→ **Directions**:
Set the listing down unchanged, minus every embedded image.

→ **Provided material**:
+ + + + + + +

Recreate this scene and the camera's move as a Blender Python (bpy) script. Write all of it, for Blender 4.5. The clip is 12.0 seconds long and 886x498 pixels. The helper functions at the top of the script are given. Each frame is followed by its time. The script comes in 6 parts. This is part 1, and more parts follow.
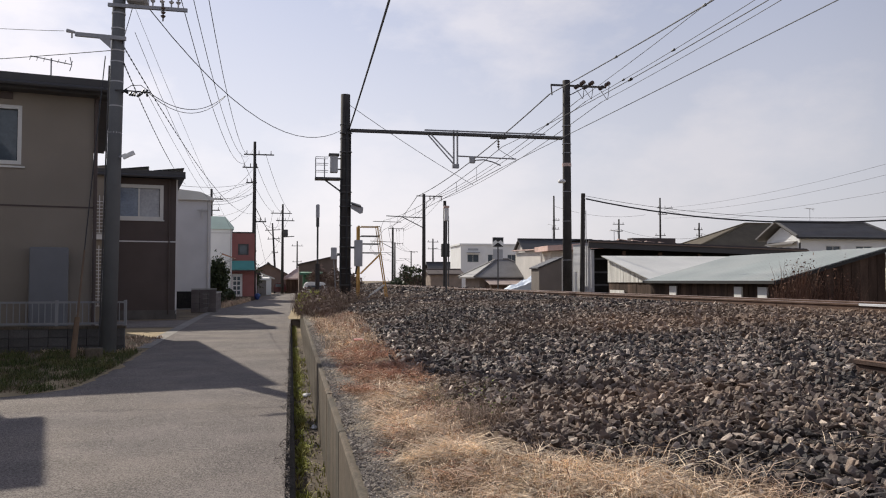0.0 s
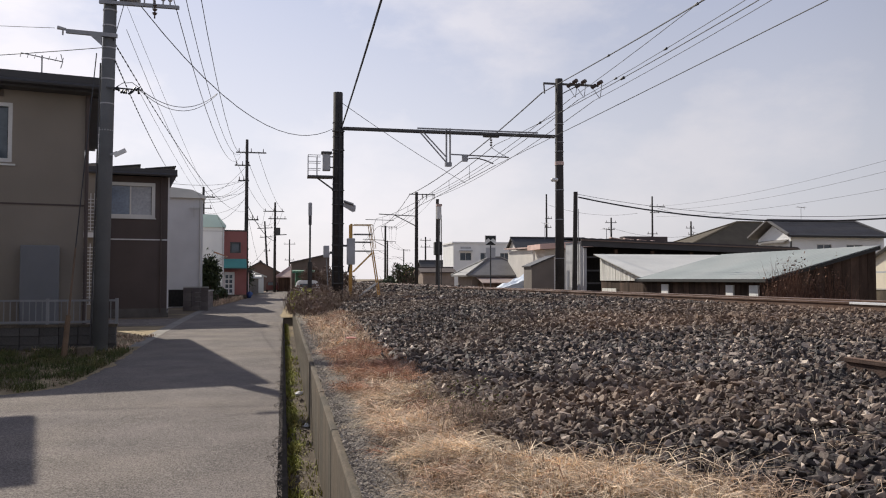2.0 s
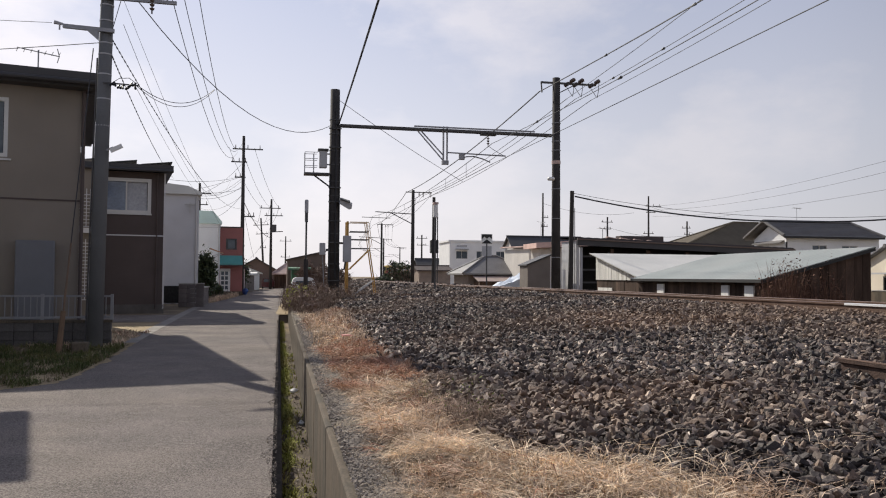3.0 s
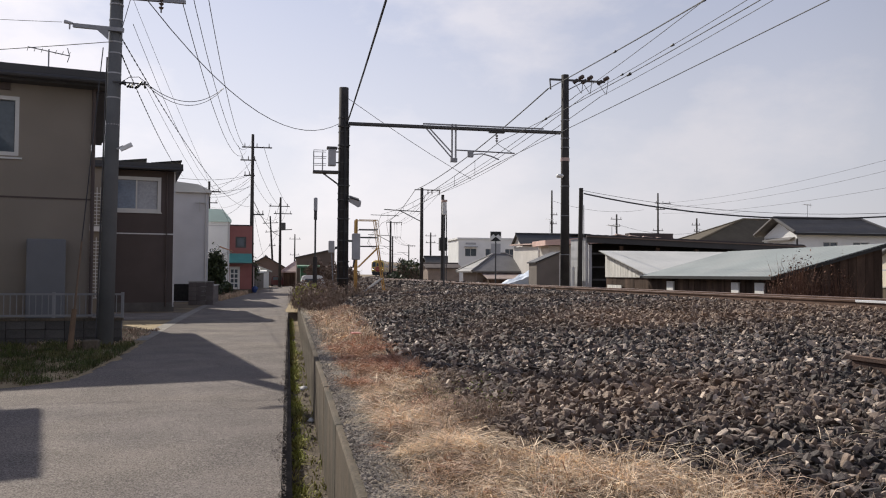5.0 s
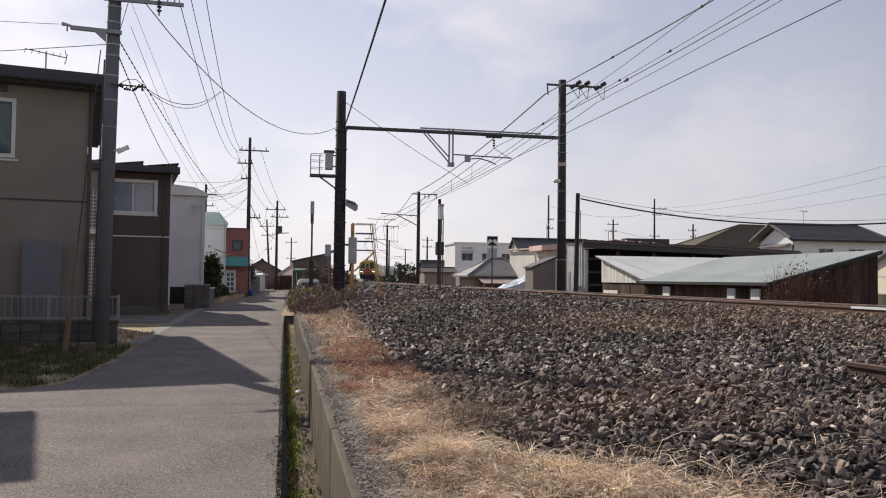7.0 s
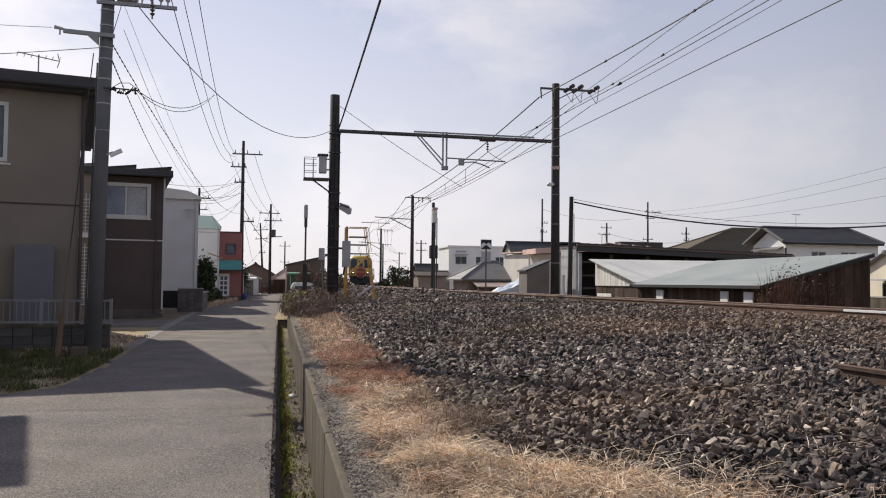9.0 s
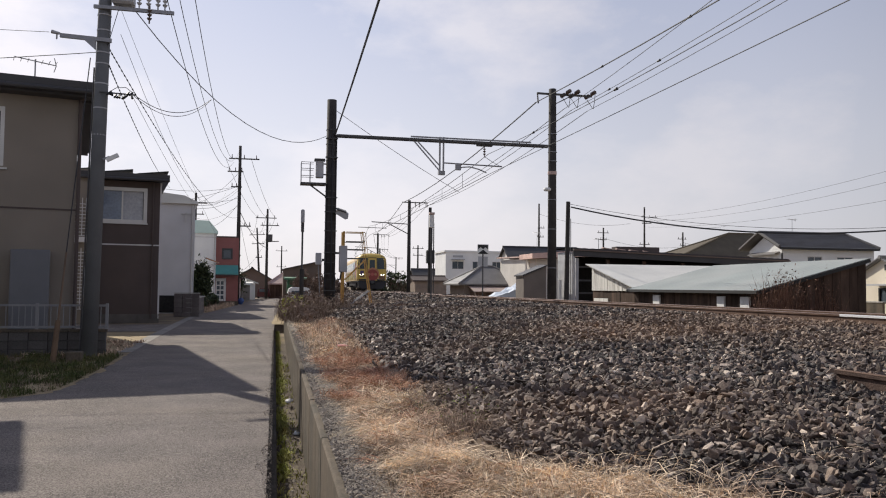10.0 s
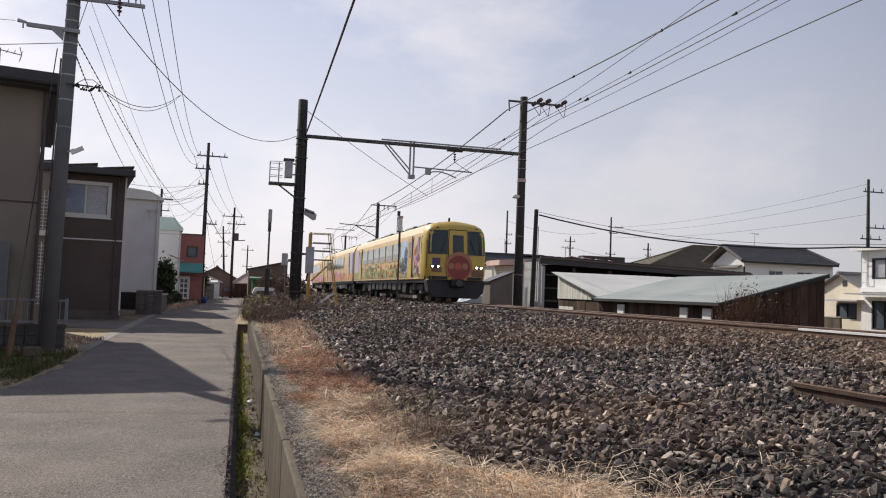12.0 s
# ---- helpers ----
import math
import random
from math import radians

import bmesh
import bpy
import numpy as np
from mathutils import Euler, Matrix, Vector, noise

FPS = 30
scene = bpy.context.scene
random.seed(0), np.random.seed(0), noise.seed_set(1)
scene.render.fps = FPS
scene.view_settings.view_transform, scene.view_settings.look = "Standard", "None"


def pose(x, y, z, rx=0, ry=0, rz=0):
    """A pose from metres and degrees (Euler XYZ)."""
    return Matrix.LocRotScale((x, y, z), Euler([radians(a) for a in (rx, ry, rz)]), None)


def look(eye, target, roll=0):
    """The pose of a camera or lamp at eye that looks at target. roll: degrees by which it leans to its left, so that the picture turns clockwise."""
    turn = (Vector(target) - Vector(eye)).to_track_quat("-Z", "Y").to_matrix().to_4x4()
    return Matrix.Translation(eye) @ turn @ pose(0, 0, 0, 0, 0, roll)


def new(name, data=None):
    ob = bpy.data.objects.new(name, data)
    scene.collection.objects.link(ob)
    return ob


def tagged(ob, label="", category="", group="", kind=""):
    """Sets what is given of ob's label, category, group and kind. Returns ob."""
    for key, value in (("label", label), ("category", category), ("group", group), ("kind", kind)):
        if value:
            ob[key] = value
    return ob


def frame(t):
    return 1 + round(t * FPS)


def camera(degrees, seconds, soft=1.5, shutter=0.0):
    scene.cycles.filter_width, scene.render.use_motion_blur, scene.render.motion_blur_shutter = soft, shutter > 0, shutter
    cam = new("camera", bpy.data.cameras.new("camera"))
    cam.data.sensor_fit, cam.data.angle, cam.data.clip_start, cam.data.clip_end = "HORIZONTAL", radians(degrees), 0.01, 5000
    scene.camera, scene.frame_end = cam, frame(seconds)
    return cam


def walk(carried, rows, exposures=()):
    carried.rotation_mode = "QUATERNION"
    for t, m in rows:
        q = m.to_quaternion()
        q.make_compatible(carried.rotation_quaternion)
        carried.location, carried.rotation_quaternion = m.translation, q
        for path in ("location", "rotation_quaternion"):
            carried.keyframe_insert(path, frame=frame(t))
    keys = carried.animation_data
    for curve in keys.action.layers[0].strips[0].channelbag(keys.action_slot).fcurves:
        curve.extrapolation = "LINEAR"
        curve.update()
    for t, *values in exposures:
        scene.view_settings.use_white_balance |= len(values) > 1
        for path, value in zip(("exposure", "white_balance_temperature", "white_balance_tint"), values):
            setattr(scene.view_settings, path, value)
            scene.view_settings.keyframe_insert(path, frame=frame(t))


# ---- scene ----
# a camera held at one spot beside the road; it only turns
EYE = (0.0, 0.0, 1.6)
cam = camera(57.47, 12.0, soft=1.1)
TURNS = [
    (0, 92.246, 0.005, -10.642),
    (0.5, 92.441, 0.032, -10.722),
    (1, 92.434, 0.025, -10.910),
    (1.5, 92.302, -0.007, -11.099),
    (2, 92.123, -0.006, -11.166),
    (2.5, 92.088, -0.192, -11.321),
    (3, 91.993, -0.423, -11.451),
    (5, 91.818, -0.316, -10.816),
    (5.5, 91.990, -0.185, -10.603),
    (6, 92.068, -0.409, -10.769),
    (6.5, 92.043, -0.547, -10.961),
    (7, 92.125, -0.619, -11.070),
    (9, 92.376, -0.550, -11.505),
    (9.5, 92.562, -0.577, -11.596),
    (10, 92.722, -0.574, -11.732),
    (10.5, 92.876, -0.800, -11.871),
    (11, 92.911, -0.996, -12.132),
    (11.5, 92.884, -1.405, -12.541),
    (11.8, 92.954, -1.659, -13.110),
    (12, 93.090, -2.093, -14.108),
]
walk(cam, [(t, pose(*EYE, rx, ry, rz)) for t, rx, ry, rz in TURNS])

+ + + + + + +

→ **Answer to this task**:
Recreate this scene and the camera's move as a Blender Python (bpy) script. Write all of it, for Blender 4.5. The clip is 12.0 seconds long and 886x498 pixels. The helper functions at the top of the script are given. Each frame is followed by its time. The script comes in 6 parts. This is part 1, and more parts follow.
0.0 s
2.0 s
3.0 s
5.0 s
7.0 s
9.0 s
10.0 s
12.0 s
# ---- helpers ----
import math
import random
from math import radians

import bmesh
import bpy
import numpy as np
from mathutils import Euler, Matrix, Vector, noise

FPS = 30
scene = bpy.context.scene
random.seed(0), np.random.seed(0), noise.seed_set(1)
scene.render.fps = FPS
scene.view_settings.view_transform, scene.view_settings.look = "Standard", "None"


def pose(x, y, z, rx=0, ry=0, rz=0):
    """A pose from metres and degrees (Euler XYZ)."""
    return Matrix.LocRotScale((x, y, z), Euler([radians(a) for a in (rx, ry, rz)]), None)


def look(eye, target, roll=0):
    """The pose of a camera or lamp at eye that looks at target. roll: degrees by which it leans to its left, so that the picture turns clockwise."""
    turn = (Vector(target) - Vector(eye)).to_track_quat("-Z", "Y").to_matrix().to_4x4()
    return Matrix.Translation(eye) @ turn @ pose(0, 0, 0, 0, 0, roll)


def new(name, data=None):
    ob = bpy.data.objects.new(name, data)
    scene.collection.objects.link(ob)
    return ob


def tagged(ob, label="", category="", group="", kind=""):
    """Sets what is given of ob's label, category, group and kind. Returns ob."""
    for key, value in (("label", label), ("category", category), ("group", group), ("kind", kind)):
        if value:
            ob[key] = value
    return ob


def frame(t):
    return 1 + round(t * FPS)


def camera(degrees, seconds, soft=1.5, shutter=0.0):
    scene.cycles.filter_width, scene.render.use_motion_blur, scene.render.motion_blur_shutter = soft, shutter > 0, shutter
    cam = new("camera", bpy.data.cameras.new("camera"))
    cam.data.sensor_fit, cam.data.angle, cam.data.clip_start, cam.data.clip_end = "HORIZONTAL", radians(degrees), 0.01, 5000
    scene.camera, scene.frame_end = cam, frame(seconds)
    return cam


def walk(carried, rows, exposures=()):
    carried.rotation_mode = "QUATERNION"
    for t, m in rows:
        q = m.to_quaternion()
        q.make_compatible(carried.rotation_quaternion)
        carried.location, carried.rotation_quaternion = m.translation, q
        for path in ("location", "rotation_quaternion"):
            carried.keyframe_insert(path, frame=frame(t))
    keys = carried.animation_data
    for curve in keys.action.layers[0].strips[0].channelbag(keys.action_slot).fcurves:
        curve.extrapolation = "LINEAR"
        curve.update()
    for t, *values in exposures:
        scene.view_settings.use_white_balance |= len(values) > 1
        for path, value in zip(("exposure", "white_balance_temperature", "white_balance_tint"), values):
            setattr(scene.view_settings, path, value)
            scene.view_settings.keyframe_insert(path, frame=frame(t))


# ---- scene ----
# a camera held at one spot beside the road; it only turns
EYE = (0.0, 0.0, 1.6)
cam = camera(57.47, 12.0, soft=1.1)
TURNS = [
    (0, 92.246, 0.005, -10.642),
    (0.5, 92.441, 0.032, -10.722),
    (1, 92.434, 0.025, -10.910),
    (1.5, 92.302, -0.007, -11.099),
    (2, 92.123, -0.006, -11.166),
    (2.5, 92.088, -0.192, -11.321),
    (3, 91.993, -0.423, -11.451),
    (5, 91.818, -0.316, -10.816),
    (5.5, 91.990, -0.185, -10.603),
    (6, 92.068, -0.409, -10.769),
    (6.5, 92.043, -0.547, -10.961),
    (7, 92.125, -0.619, -11.070),
    (9, 92.376, -0.550, -11.505),
    (9.5, 92.562, -0.577, -11.596),
    (10, 92.722, -0.574, -11.732),
    (10.5, 92.876, -0.800, -11.871),
    (11, 92.911, -0.996, -12.132),
    (11.5, 92.884, -1.405, -12.541),
    (11.8, 92.954, -1.659, -13.110),
    (12, 93.090, -2.093, -14.108),
]
walk(cam, [(t, pose(*EYE, rx, ry, rz)) for t, rx, ry, rz in TURNS])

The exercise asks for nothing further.